• [EXERCISE AIM] Extract the full listing verbatim and drop any pictures from your copy.

• [GIVEN INFORMATION]
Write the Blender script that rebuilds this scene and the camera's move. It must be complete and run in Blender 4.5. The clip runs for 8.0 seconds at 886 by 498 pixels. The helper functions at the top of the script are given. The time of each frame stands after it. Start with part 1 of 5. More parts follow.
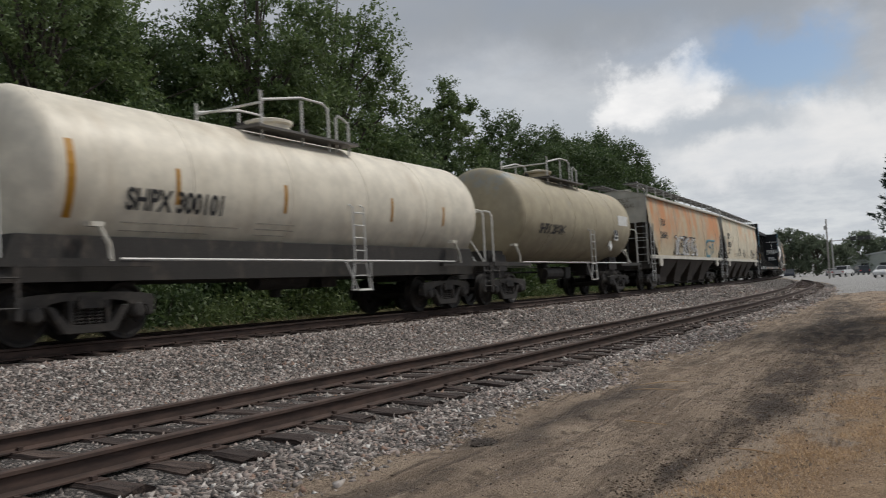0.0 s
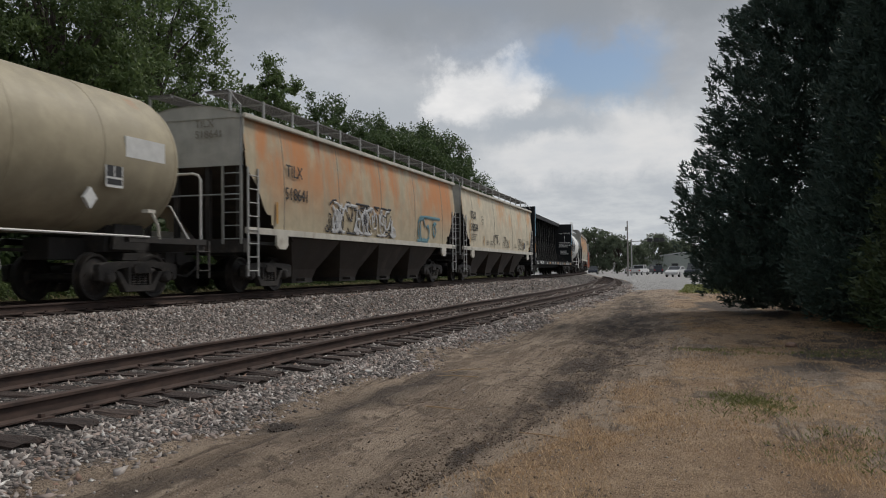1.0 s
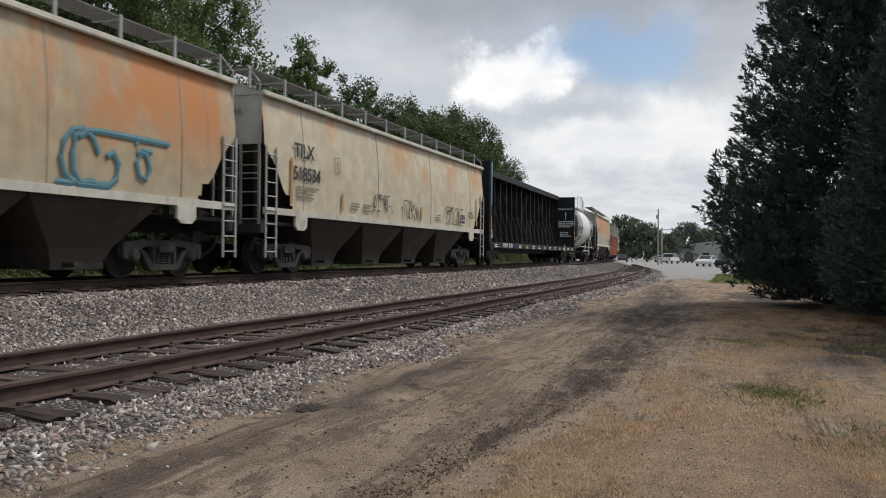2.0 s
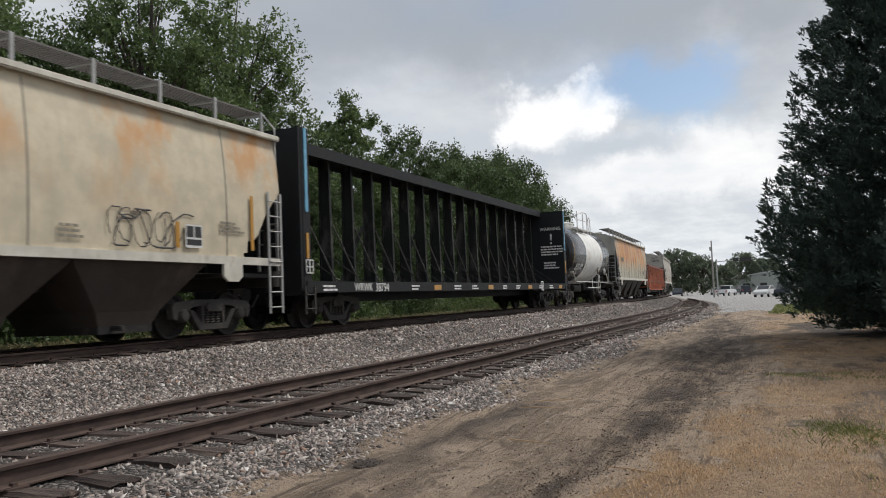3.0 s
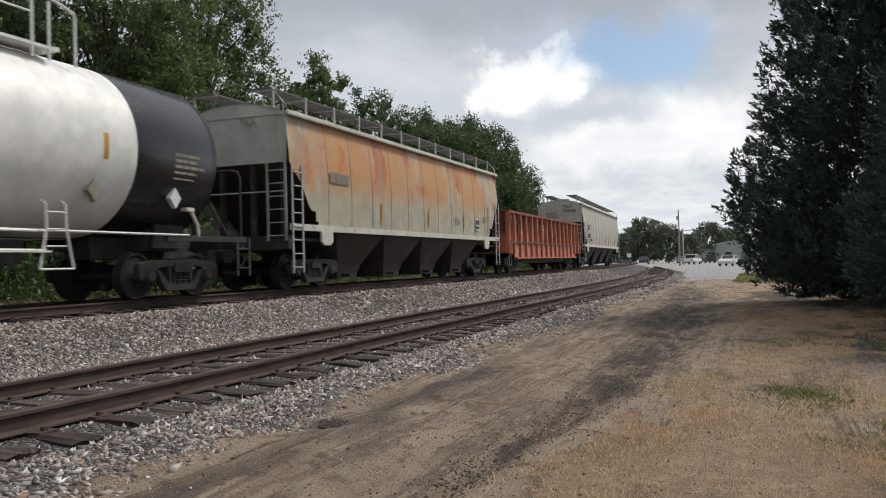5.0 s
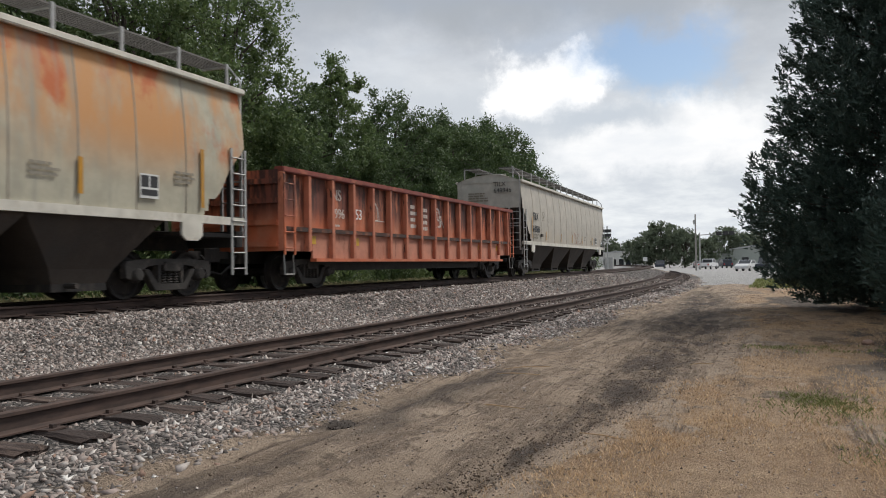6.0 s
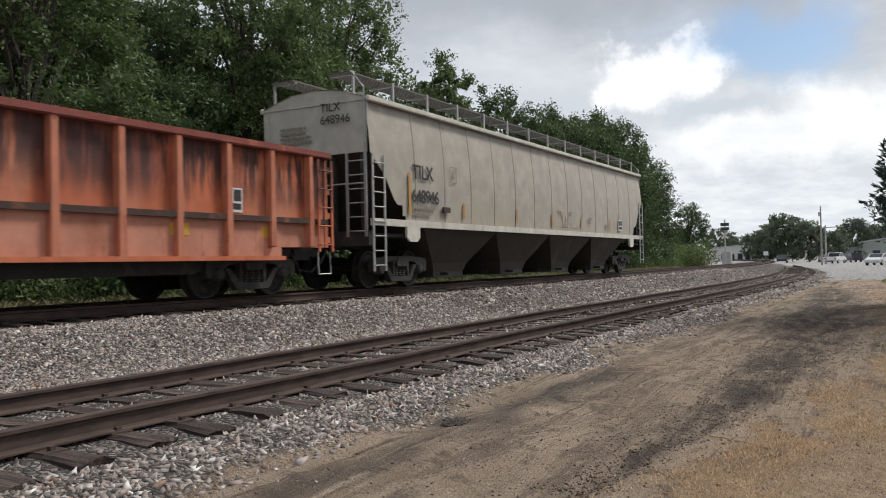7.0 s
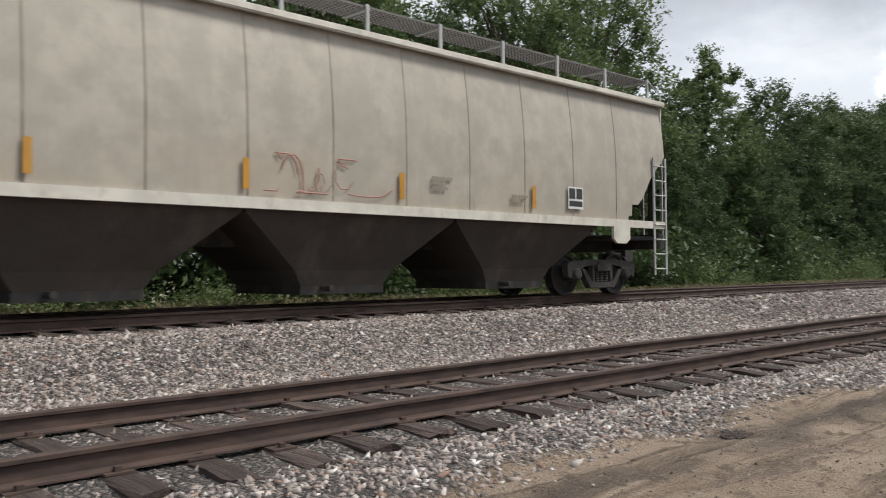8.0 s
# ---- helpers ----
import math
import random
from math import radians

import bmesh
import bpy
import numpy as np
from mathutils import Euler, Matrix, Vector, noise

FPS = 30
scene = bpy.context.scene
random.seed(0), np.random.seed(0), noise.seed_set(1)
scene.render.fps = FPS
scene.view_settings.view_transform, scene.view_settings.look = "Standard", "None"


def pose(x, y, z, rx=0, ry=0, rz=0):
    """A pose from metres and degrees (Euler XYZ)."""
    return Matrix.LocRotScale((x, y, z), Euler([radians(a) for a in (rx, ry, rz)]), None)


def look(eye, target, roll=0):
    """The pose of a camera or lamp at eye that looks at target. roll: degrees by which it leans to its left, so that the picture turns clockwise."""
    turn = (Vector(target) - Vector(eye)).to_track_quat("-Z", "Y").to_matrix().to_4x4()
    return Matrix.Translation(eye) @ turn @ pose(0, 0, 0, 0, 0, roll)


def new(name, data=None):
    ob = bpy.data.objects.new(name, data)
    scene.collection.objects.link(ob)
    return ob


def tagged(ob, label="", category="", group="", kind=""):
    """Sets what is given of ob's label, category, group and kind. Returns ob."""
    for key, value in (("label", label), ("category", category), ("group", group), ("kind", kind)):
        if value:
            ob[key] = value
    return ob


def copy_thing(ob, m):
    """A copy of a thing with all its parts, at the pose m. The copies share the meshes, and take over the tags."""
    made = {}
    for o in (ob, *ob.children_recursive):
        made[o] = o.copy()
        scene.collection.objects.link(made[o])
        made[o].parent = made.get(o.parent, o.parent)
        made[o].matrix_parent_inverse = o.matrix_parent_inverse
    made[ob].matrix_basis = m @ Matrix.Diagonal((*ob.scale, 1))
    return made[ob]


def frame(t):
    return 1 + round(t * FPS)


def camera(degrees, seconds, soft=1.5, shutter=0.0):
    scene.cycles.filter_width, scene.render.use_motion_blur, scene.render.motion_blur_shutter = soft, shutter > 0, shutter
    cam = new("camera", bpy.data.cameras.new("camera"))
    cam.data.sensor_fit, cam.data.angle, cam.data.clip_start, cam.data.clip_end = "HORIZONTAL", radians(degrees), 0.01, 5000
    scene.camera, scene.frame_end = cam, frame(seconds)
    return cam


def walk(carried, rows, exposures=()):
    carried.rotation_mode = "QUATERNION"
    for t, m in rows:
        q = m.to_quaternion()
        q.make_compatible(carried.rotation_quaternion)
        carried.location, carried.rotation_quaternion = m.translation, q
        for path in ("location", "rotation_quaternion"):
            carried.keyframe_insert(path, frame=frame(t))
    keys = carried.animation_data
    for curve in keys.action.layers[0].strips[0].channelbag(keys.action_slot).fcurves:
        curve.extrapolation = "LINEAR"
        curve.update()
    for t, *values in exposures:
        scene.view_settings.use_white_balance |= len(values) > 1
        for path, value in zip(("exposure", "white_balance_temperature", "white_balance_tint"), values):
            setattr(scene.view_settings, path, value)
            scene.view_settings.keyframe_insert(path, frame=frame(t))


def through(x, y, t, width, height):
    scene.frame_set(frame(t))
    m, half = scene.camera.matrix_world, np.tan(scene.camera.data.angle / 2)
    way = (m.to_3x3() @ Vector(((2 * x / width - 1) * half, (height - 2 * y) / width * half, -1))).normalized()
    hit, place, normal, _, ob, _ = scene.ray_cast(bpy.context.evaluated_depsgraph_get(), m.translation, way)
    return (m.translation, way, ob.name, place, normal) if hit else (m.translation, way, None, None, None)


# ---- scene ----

• [REPLY]
Write the Blender script that rebuilds this scene and the camera's move. It must be complete and run in Blender 4.5. The clip runs for 8.0 seconds at 886 by 498 pixels. The helper functions at the top of the script are given. The time of each frame stands after it. Start with part 1 of 5. More parts follow.
0.0 s
1.0 s
2.0 s
3.0 s
5.0 s
6.0 s
7.0 s
8.0 s
# ---- helpers ----
import math
import random
from math import radians

import bmesh
import bpy
import numpy as np
from mathutils import Euler, Matrix, Vector, noise

FPS = 30
scene = bpy.context.scene
random.seed(0), np.random.seed(0), noise.seed_set(1)
scene.render.fps = FPS
scene.view_settings.view_transform, scene.view_settings.look = "Standard", "None"


def pose(x, y, z, rx=0, ry=0, rz=0):
    """A pose from metres and degrees (Euler XYZ)."""
    return Matrix.LocRotScale((x, y, z), Euler([radians(a) for a in (rx, ry, rz)]), None)


def look(eye, target, roll=0):
    """The pose of a camera or lamp at eye that looks at target. roll: degrees by which it leans to its left, so that the picture turns clockwise."""
    turn = (Vector(target) - Vector(eye)).to_track_quat("-Z", "Y").to_matrix().to_4x4()
    return Matrix.Translation(eye) @ turn @ pose(0, 0, 0, 0, 0, roll)


def new(name, data=None):
    ob = bpy.data.objects.new(name, data)
    scene.collection.objects.link(ob)
    return ob


def tagged(ob, label="", category="", group="", kind=""):
    """Sets what is given of ob's label, category, group and kind. Returns ob."""
    for key, value in (("label", label), ("category", category), ("group", group), ("kind", kind)):
        if value:
            ob[key] = value
    return ob


def copy_thing(ob, m):
    """A copy of a thing with all its parts, at the pose m. The copies share the meshes, and take over the tags."""
    made = {}
    for o in (ob, *ob.children_recursive):
        made[o] = o.copy()
        scene.collection.objects.link(made[o])
        made[o].parent = made.get(o.parent, o.parent)
        made[o].matrix_parent_inverse = o.matrix_parent_inverse
    made[ob].matrix_basis = m @ Matrix.Diagonal((*ob.scale, 1))
    return made[ob]


def frame(t):
    return 1 + round(t * FPS)


def camera(degrees, seconds, soft=1.5, shutter=0.0):
    scene.cycles.filter_width, scene.render.use_motion_blur, scene.render.motion_blur_shutter = soft, shutter > 0, shutter
    cam = new("camera", bpy.data.cameras.new("camera"))
    cam.data.sensor_fit, cam.data.angle, cam.data.clip_start, cam.data.clip_end = "HORIZONTAL", radians(degrees), 0.01, 5000
    scene.camera, scene.frame_end = cam, frame(seconds)
    return cam


def walk(carried, rows, exposures=()):
    carried.rotation_mode = "QUATERNION"
    for t, m in rows:
        q = m.to_quaternion()
        q.make_compatible(carried.rotation_quaternion)
        carried.location, carried.rotation_quaternion = m.translation, q
        for path in ("location", "rotation_quaternion"):
            carried.keyframe_insert(path, frame=frame(t))
    keys = carried.animation_data
    for curve in keys.action.layers[0].strips[0].channelbag(keys.action_slot).fcurves:
        curve.extrapolation = "LINEAR"
        curve.update()
    for t, *values in exposures:
        scene.view_settings.use_white_balance |= len(values) > 1
        for path, value in zip(("exposure", "white_balance_temperature", "white_balance_tint"), values):
            setattr(scene.view_settings, path, value)
            scene.view_settings.keyframe_insert(path, frame=frame(t))


def through(x, y, t, width, height):
    scene.frame_set(frame(t))
    m, half = scene.camera.matrix_world, np.tan(scene.camera.data.angle / 2)
    way = (m.to_3x3() @ Vector(((2 * x / width - 1) * half, (height - 2 * y) / width * half, -1))).normalized()
    hit, place, normal, _, ob, _ = scene.ray_cast(bpy.context.evaluated_depsgraph_get(), m.translation, way)
    return (m.translation, way, ob.name, place, normal) if hit else (m.translation, way, None, None, None)


# ---- scene ----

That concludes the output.